When conducting the interviews:

  • Use open-ended questions and probe for as much detail as possible.
  • Reiterate your understanding of the events with the person being interviewed and document his/her agreement with your version of the story.
  • Compile written and signed statements.
  • Remind each individual that s/he must come forward with additional information if needed after the interview.
  • Keep factual details confidential at all times; stress to everyone involved the importance of confidentiality.

Maintain detailed records of any interviews and other materials that are relevant to the investigation. Once the investigation is over, prepare a final report detailing the investigatory steps taken and the final conclusion. Keep all documentation in a confidential file.

Prevention: Step 4: Take necessary disciplinary action. If the case is determined to be valid, take immediate and appropriate corrective action. This means taking “action reasonably calculated to end the harassment” and to keep it from recurring. Severity of the discipline will be determined by a number of factors, including the nature and seriousness of the offense and whether or not it is a repeated behavior. Examples of corrective action may include: apology to the victim, verbal / written warning, loss of seniority, counseling, training, suspension, and termination. 

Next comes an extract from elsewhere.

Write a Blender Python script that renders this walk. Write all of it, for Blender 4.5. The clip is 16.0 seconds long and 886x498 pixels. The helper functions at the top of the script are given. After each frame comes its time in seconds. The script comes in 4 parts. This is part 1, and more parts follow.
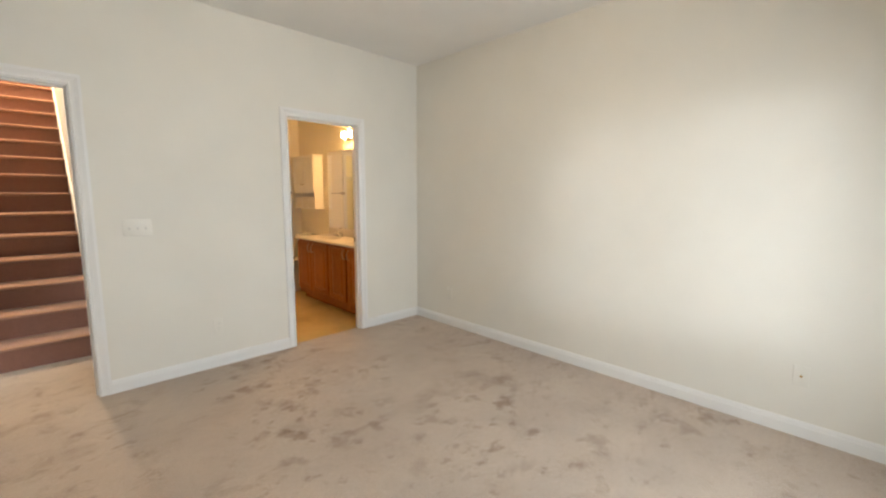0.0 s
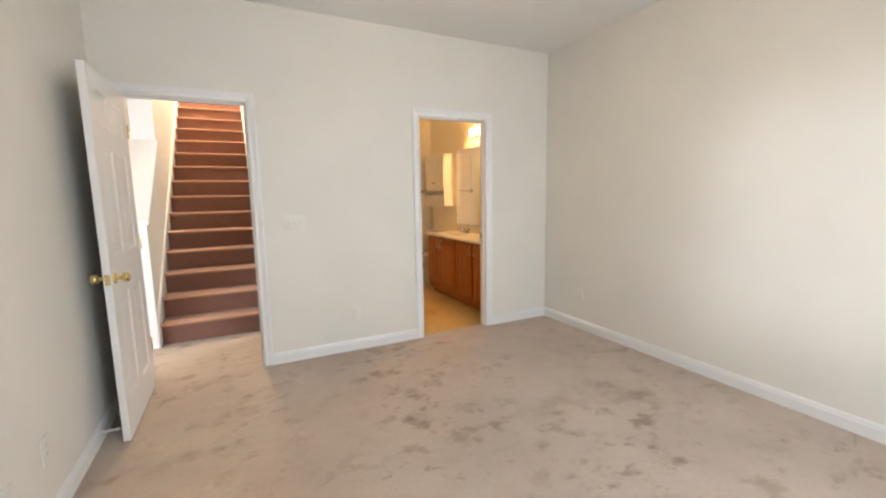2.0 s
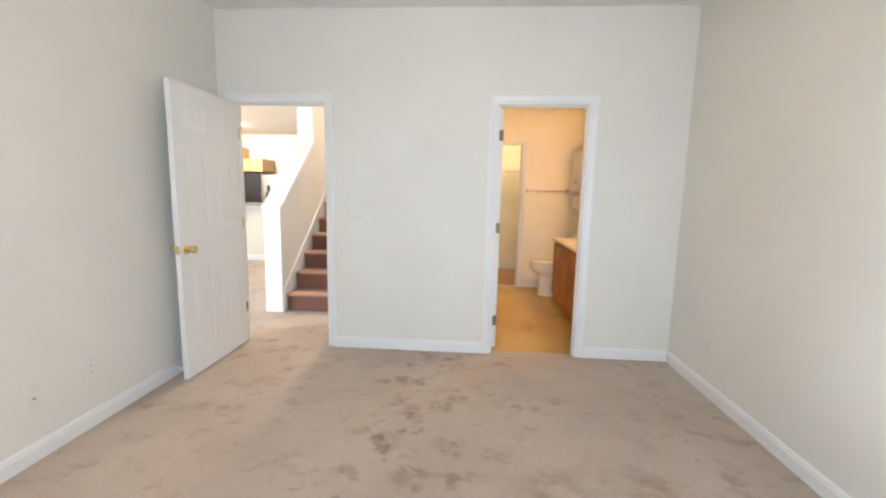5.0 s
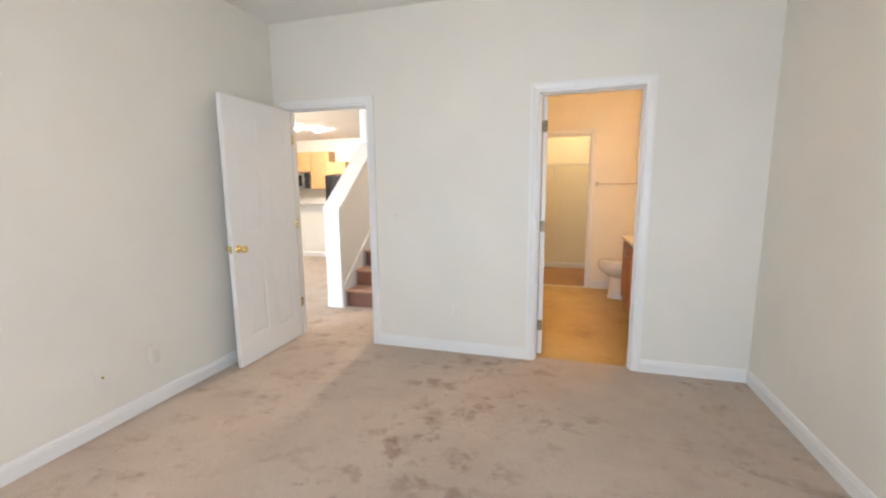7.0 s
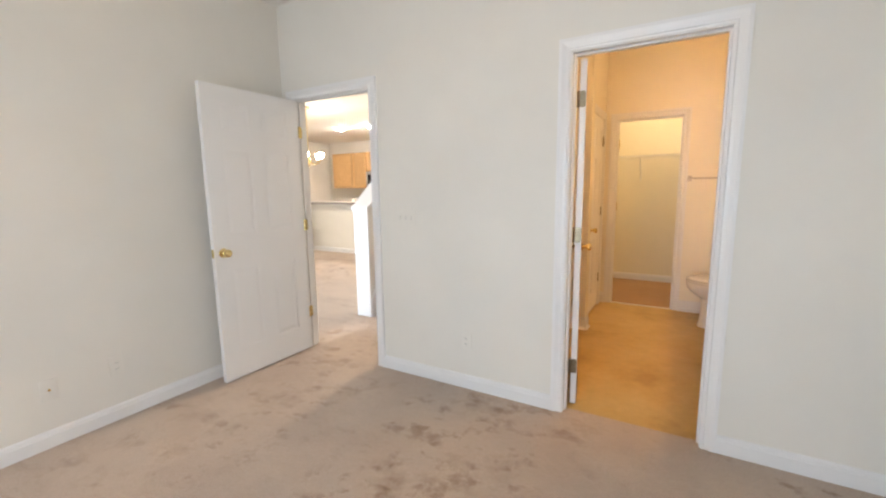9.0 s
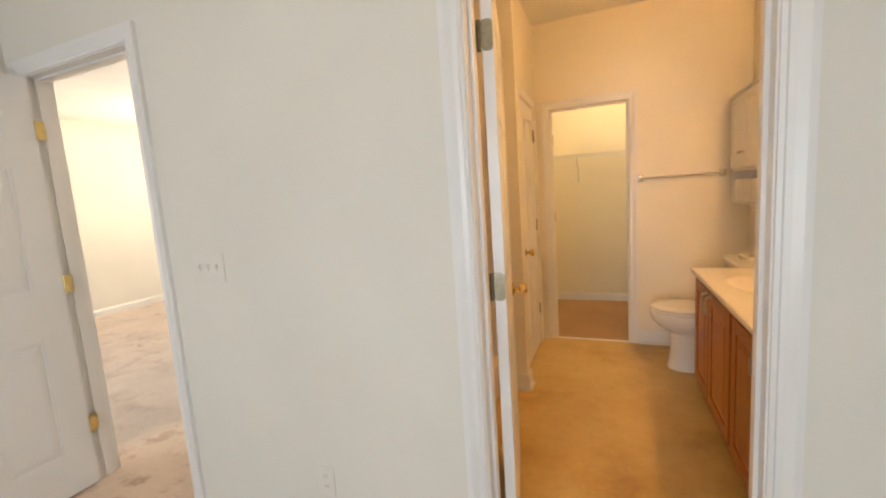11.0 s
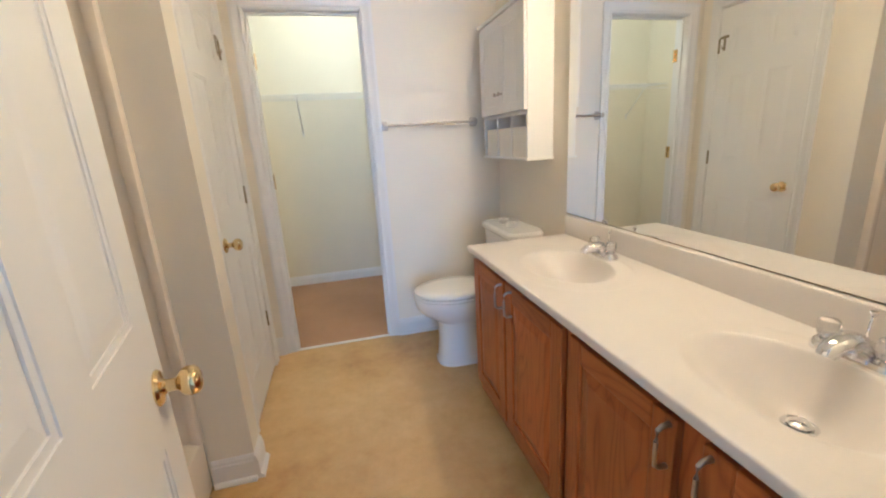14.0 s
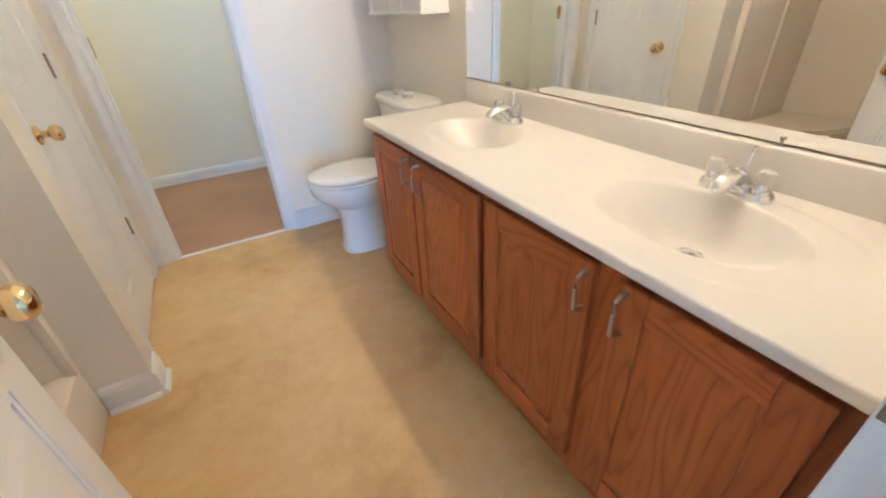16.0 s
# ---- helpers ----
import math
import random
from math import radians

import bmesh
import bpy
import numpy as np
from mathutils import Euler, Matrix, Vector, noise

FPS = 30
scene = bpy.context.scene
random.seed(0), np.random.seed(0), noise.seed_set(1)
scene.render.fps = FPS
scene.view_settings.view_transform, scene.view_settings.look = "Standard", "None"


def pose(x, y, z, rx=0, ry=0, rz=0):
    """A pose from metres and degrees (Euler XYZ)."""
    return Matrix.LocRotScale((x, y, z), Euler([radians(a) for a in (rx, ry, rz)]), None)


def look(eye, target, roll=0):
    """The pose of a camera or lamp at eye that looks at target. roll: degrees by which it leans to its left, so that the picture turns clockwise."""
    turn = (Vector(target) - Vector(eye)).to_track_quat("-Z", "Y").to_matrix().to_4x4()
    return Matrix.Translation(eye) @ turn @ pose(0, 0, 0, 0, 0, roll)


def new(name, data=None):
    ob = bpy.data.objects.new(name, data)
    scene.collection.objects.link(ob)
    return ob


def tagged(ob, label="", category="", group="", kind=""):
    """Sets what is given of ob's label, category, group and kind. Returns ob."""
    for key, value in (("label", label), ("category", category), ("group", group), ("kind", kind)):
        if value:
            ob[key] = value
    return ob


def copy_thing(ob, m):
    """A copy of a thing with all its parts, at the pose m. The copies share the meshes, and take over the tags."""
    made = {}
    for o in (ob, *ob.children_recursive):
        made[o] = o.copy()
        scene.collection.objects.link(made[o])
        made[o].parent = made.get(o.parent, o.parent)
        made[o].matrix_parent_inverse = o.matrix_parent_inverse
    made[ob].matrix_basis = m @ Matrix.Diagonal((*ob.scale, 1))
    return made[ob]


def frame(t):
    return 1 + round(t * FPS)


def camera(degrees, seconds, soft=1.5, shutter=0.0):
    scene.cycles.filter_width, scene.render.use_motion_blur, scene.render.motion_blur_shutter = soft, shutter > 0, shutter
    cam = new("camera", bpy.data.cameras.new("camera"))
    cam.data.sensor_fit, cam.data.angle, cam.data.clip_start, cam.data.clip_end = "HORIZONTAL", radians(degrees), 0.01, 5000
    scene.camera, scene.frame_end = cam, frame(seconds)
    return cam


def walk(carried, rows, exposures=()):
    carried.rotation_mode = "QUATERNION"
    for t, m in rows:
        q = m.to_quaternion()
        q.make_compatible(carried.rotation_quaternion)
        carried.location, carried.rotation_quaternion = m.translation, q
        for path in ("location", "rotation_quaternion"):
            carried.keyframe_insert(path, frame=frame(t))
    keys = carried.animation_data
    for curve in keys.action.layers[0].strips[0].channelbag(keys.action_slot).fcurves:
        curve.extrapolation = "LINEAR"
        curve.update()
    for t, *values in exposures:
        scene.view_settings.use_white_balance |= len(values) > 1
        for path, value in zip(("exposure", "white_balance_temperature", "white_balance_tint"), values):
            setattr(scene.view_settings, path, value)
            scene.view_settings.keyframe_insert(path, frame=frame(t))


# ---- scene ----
cam = camera(94.4, 16.0, 2.2)
PATH = [
    (0, (0.198, 0.145, 1.379), (1.585, 1.562, 1.12), 0.3),
    (0.5, (0.133, 0.157, 1.401), (1.397, 1.681, 1.124), 0.1),
    (1, (0.123, 0.134, 1.366), (1.246, 1.767, 1.095), -0.4),
    (1.5, (0.159, 0.131, 1.344), (1.169, 1.838, 1.082), -0.6),
    (2, (0.267, 0.203, 1.346), (1.151, 1.978, 1.084), -1.0),
    (2.5, (0.471, 0.295, 1.367), (1.218, 2.132, 1.109), -1.0),
    (3, (0.676, 0.302, 1.35), (1.26, 2.193, 1.061), -1.0),
    (3.5, (0.932, 0.255, 1.359), (1.346, 2.192, 1.08), -0.2),
    (4, (1.168, 0.297, 1.35), (1.43, 2.263, 1.09), -0.1),
    (4.5, (1.383, 0.333, 1.365), (1.466, 2.313, 1.095), 0.4),
    (5, (1.58, 0.306, 1.349), (1.452, 2.284, 1.077), 1.2),
    (7.5, (2.089, 0.62, 1.363), (1.39, 2.468, 1.056), -0.6),
    (8, (2.274, 0.809, 1.359), (1.364, 2.56, 1.028), -0.3),
    (8.2, (2.337, 0.9, 1.354), (1.357, 2.61, 1.017), -0.4),
    (10.3, (2.279, 2.183, 1.343), (1.344, 3.938, 1.127), -2.7),
    (10.5, (2.223, 2.308, 1.355), (1.348, 4.092, 1.131), -3.0),
    (11, (2.145, 2.544, 1.355), (1.386, 4.378, 1.109), -3.9),
    (11.5, (2.134, 2.812, 1.34), (1.469, 4.683, 1.106), -4.0),
    (12, (2.138, 3.04, 1.327), (1.621, 4.952, 1.048), -4.7),
    (12.5, (2.101, 3.224, 1.306), (1.821, 5.173, 0.956), -4.4),
    (13, (2.059, 3.408, 1.308), (2.031, 5.365, 0.896), -3.9),
    (13.5, (2.061, 3.552, 1.302), (2.253, 5.493, 0.862), -3.7),
    (14, (2.063, 3.668, 1.301), (2.514, 5.548, 0.789), -3.4),
    (14.5, (2.052, 3.739, 1.295), (2.739, 5.503, 0.651), -3.9),
    (15, (2.045, 3.762, 1.271), (2.832, 5.422, 0.479), -4.0),
    (15.5, (2.052, 3.762, 1.248), (2.863, 5.34, 0.325), -3.6),
    (16, (2.05, 3.763, 1.225), (2.857, 5.272, 0.19), -3.1),
]
EXPOSURES = [
    (0, -0.48, 7250, 12), (1, -0.40, 7150, 14), (2, -0.34, 7000, 15), (3, -0.26, 6750, 16), (4, -0.14, 6500, 15), (5, -0.18, 6450, 13), (8, -0.30, 6650, 15), (10.3, -0.36, 6900, 15), (11, -0.42, 7100, 14), (11.5, -0.42, 7000, 14),
    (12, -0.38, 6850, 13), (12.5, -0.38, 6300, 10), (13, -0.32, 5450, 6), (13.5, -0.22, 4350, 4), (14, -0.13, 4020, 4), (14.5, -0.04, 3930, 4), (15, 0.06, 3920, 3), (16, 0.18, 3920, 4),
]
walk(cam, [(t, look(eye, target, roll)) for t, eye, target, roll in PATH], EXPOSURES)

# ---- world and large lights ----
world = bpy.data.worlds.new("world")
scene.world = world
world.use_nodes = True
_wn = world.node_tree.nodes
_sky = _wn.new("ShaderNodeTexSky")
_sky.sky_type, _sky.sun_disc = "NISHITA", False
_sky.sun_elevation, _sky.sun_rotation = radians(4), radians(218)
world.node_tree.links.new(_sky.outputs[0], _wn["Background"].inputs[0])
_wn["Background"].inputs[1].default_value = 0.1


def area(name, m, w, h, watts, color, spread=180):
    li = bpy.data.lights.new(name, "AREA")
    li.shape, li.size, li.size_y, li.energy, li.color = "RECTANGLE", w, h, watts, color
    li.spread = radians(spread)
    ob = new(name, li)
    ob.matrix_world = m
    return ob


DAY = (0.70, 0.85, 1.0)
# daylight in the openings of the bedroom window and the living room's patio door
area("window_daylight", look((1.72, -0.775, 1.30), (1.35, 2.0, 0.75)), 1.32, 1.32, 64, DAY, 150)
area("patio_daylight", look((-4.70, 0.65, 1.05), (-1.7, 1.25, 0.9)), 2.05, 1.95, 340, DAY)
# low hazy sun from the south-west
_sun = bpy.data.lights.new("sun", "SUN")
_sun.energy, _sun.angle, _sun.color = 1.4, radians(8), (0.80, 0.90, 1.0)
new("sun", _sun).matrix_world = look((0, -20, 5), (0.61 * 20, -20 + 0.79 * 20, 5 - 0.06 * 20))

# ---- materials ----
def mat(name, rough=0.5, metal=0.0):
    m = bpy.data.materials.new(name)
    m.use_nodes = True
    b = m.node_tree.nodes["Principled BSDF"]
    b.inputs["Roughness"].default_value, b.inputs["Metallic"].default_value = rough, metal
    return m, m.node_tree, b


def noisy(t, scale, detail=4.0, rough=0.55, stretch=(1, 1, 1), coords="Object"):
    tc, mp, n = t.nodes.new("ShaderNodeTexCoord"), t.nodes.new("ShaderNodeMapping"), t.nodes.new("ShaderNodeTexNoise")
    mp.inputs["Scale"].default_value = stretch
    n.inputs["Scale"].default_value, n.inputs["Detail"].default_value, n.inputs["Roughness"].default_value = scale, detail, rough
    t.links.new(tc.outputs[coords], mp.inputs[0])
    t.links.new(mp.outputs[0], n.inputs[0])
    return n.outputs["Fac"]


def ramp(t, fac, stops):
    r = t.nodes.new("ShaderNodeValToRGB")
    e = r.color_ramp.elements
    while len(e) < len(stops):
        e.new(0.5)
    for k, (p, c) in zip(e, stops):
        k.position, k.color = p, (*c, 1)
    t.links.new(fac, r.inputs[0])
    return r.outputs[0]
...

Prevention: Step 5: Follow-up. Respond to the employee making the complaint regarding the findings and resolutions. Periodically follow-up with the victim to ensure that the harassment has stopped, the remedy was effective, and no retaliation has taken place.

Conclusion
Remember that avoiding harassment charges is primarily addressed through prevention. You must take steps to ensure that employees are aware of your policy and procedures, and act when necessary to stop inappropriate conduct. By insisting that all individuals behave in the workplace in a respectful manner, you will significantly reduce the opportunity that objectionable behavior will occur. The benefits are a more harmonious work environment, with better job performance, less turnover and more money in your pocket.